Take the data below and repeat it exactly.

───── MATERIAL PROVIDED ─────

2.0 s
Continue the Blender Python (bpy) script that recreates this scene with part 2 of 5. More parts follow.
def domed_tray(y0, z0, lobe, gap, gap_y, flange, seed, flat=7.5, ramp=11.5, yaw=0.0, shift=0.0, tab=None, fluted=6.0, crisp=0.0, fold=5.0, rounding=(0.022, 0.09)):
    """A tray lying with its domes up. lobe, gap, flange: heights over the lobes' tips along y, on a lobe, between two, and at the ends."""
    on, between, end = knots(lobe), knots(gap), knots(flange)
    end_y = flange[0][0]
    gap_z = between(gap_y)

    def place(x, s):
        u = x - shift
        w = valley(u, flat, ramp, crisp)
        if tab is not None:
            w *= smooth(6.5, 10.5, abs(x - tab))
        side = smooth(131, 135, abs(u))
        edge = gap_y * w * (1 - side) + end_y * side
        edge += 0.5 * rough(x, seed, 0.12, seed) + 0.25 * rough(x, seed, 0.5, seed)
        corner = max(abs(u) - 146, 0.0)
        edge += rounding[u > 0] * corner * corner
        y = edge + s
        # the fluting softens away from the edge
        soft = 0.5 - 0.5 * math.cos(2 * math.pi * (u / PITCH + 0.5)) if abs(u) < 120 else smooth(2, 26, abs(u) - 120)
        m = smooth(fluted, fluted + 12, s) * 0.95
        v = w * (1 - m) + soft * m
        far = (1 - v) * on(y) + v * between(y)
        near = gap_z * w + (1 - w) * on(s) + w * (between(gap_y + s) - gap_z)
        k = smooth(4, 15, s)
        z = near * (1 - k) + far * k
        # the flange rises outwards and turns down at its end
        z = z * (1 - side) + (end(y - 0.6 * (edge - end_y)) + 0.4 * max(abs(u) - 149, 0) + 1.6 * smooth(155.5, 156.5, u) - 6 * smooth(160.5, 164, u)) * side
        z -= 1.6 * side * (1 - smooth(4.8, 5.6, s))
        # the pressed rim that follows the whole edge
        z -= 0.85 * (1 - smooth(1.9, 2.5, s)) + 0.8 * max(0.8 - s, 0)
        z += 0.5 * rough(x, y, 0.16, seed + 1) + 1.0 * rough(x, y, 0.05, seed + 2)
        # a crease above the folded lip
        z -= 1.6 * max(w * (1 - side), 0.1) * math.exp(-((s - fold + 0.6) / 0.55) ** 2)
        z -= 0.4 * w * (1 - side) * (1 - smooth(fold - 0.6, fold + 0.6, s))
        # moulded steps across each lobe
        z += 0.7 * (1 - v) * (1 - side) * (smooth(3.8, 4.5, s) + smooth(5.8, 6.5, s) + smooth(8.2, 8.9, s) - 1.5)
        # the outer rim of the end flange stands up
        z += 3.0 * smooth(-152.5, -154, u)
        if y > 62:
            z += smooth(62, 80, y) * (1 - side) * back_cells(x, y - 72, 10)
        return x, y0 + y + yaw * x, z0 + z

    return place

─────

> [REPLY TO THE TASK]
2.0 s
Continue the Blender Python (bpy) script that recreates this scene with part 2 of 5. More parts follow.
def domed_tray(y0, z0, lobe, gap, gap_y, flange, seed, flat=7.5, ramp=11.5, yaw=0.0, shift=0.0, tab=None, fluted=6.0, crisp=0.0, fold=5.0, rounding=(0.022, 0.09)):
    """A tray lying with its domes up. lobe, gap, flange: heights over the lobes' tips along y, on a lobe, between two, and at the ends."""
    on, between, end = knots(lobe), knots(gap), knots(flange)
    end_y = flange[0][0]
    gap_z = between(gap_y)

    def place(x, s):
        u = x - shift
        w = valley(u, flat, ramp, crisp)
        if tab is not None:
            w *= smooth(6.5, 10.5, abs(x - tab))
        side = smooth(131, 135, abs(u))
        edge = gap_y * w * (1 - side) + end_y * side
        edge += 0.5 * rough(x, seed, 0.12, seed) + 0.25 * rough(x, seed, 0.5, seed)
        corner = max(abs(u) - 146, 0.0)
        edge += rounding[u > 0] * corner * corner
        y = edge + s
        # the fluting softens away from the edge
        soft = 0.5 - 0.5 * math.cos(2 * math.pi * (u / PITCH + 0.5)) if abs(u) < 120 else smooth(2, 26, abs(u) - 120)
        m = smooth(fluted, fluted + 12, s) * 0.95
        v = w * (1 - m) + soft * m
        far = (1 - v) * on(y) + v * between(y)
        near = gap_z * w + (1 - w) * on(s) + w * (between(gap_y + s) - gap_z)
        k = smooth(4, 15, s)
        z = near * (1 - k) + far * k
        # the flange rises outwards and turns down at its end
        z = z * (1 - side) + (end(y - 0.6 * (edge - end_y)) + 0.4 * max(abs(u) - 149, 0) + 1.6 * smooth(155.5, 156.5, u) - 6 * smooth(160.5, 164, u)) * side
        z -= 1.6 * side * (1 - smooth(4.8, 5.6, s))
        # the pressed rim that follows the whole edge
        z -= 0.85 * (1 - smooth(1.9, 2.5, s)) + 0.8 * max(0.8 - s, 0)
        z += 0.5 * rough(x, y, 0.16, seed + 1) + 1.0 * rough(x, y, 0.05, seed + 2)
        # a crease above the folded lip
        z -= 1.6 * max(w * (1 - side), 0.1) * math.exp(-((s - fold + 0.6) / 0.55) ** 2)
        z -= 0.4 * w * (1 - side) * (1 - smooth(fold - 0.6, fold + 0.6, s))
        # moulded steps across each lobe
        z += 0.7 * (1 - v) * (1 - side) * (smooth(3.8, 4.5, s) + smooth(5.8, 6.5, s) + smooth(8.2, 8.9, s) - 1.5)
        # the outer rim of the end flange stands up
        z += 3.0 * smooth(-152.5, -154, u)
        if y > 62:
            z += smooth(62, 80, y) * (1 - side) * back_cells(x, y - 72, 10)
        return x, y0 + y + yaw * x, z0 + z

    return place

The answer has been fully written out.